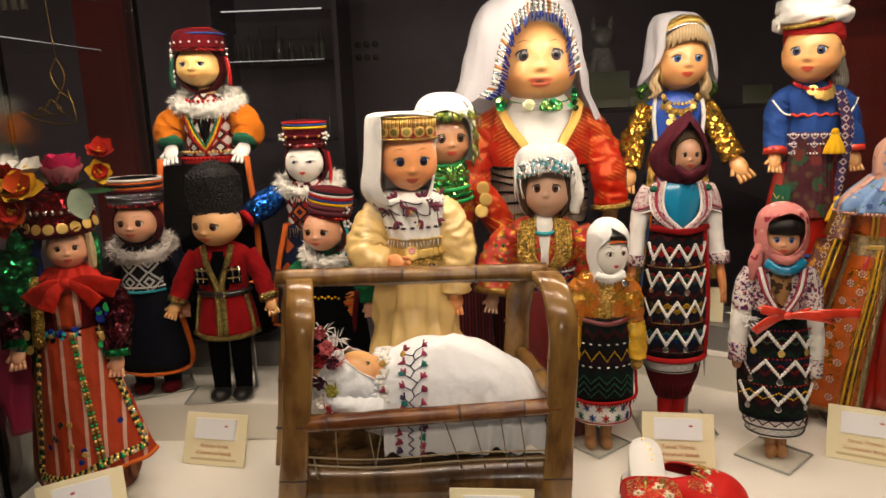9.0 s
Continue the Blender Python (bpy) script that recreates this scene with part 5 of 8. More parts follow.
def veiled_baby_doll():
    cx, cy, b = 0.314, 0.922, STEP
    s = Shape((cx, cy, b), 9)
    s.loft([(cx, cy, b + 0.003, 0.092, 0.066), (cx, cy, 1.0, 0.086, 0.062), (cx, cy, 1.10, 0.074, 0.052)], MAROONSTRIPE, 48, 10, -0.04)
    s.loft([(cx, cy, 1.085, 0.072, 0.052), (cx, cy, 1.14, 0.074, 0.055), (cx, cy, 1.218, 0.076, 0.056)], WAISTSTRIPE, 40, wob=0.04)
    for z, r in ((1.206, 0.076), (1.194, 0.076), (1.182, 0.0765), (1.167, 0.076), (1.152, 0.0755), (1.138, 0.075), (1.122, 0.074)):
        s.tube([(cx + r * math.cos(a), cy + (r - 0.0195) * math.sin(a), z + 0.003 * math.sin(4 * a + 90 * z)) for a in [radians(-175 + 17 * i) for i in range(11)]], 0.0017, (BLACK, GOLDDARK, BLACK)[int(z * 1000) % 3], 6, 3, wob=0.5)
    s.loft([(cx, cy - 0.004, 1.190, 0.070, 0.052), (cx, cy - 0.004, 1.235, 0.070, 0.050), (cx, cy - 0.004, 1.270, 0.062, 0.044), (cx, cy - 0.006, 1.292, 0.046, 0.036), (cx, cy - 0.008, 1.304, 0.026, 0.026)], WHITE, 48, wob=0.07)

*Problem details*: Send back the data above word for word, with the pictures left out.

*Completed task*:
9.0 s
Continue the Blender Python (bpy) script that recreates this scene with part 5 of 8. More parts follow.
def veiled_baby_doll():
    cx, cy, b = 0.314, 0.922, STEP
    s = Shape((cx, cy, b), 9)
    s.loft([(cx, cy, b + 0.003, 0.092, 0.066), (cx, cy, 1.0, 0.086, 0.062), (cx, cy, 1.10, 0.074, 0.052)], MAROONSTRIPE, 48, 10, -0.04)
    s.loft([(cx, cy, 1.085, 0.072, 0.052), (cx, cy, 1.14, 0.074, 0.055), (cx, cy, 1.218, 0.076, 0.056)], WAISTSTRIPE, 40, wob=0.04)
    for z, r in ((1.206, 0.076), (1.194, 0.076), (1.182, 0.0765), (1.167, 0.076), (1.152, 0.0755), (1.138, 0.075), (1.122, 0.074)):
        s.tube([(cx + r * math.cos(a), cy + (r - 0.0195) * math.sin(a), z + 0.003 * math.sin(4 * a + 90 * z)) for a in [radians(-175 + 17 * i) for i in range(11)]], 0.0017, (BLACK, GOLDDARK, BLACK)[int(z * 1000) % 3], 6, 3, wob=0.5)
    s.loft([(cx, cy - 0.004, 1.190, 0.070, 0.052), (cx, cy - 0.004, 1.235, 0.070, 0.050), (cx, cy - 0.004, 1.270, 0.062, 0.044), (cx, cy - 0.006, 1.292, 0.046, 0.036), (cx, cy - 0.008, 1.304, 0.026, 0.026)], WHITE, 48, wob=0.07)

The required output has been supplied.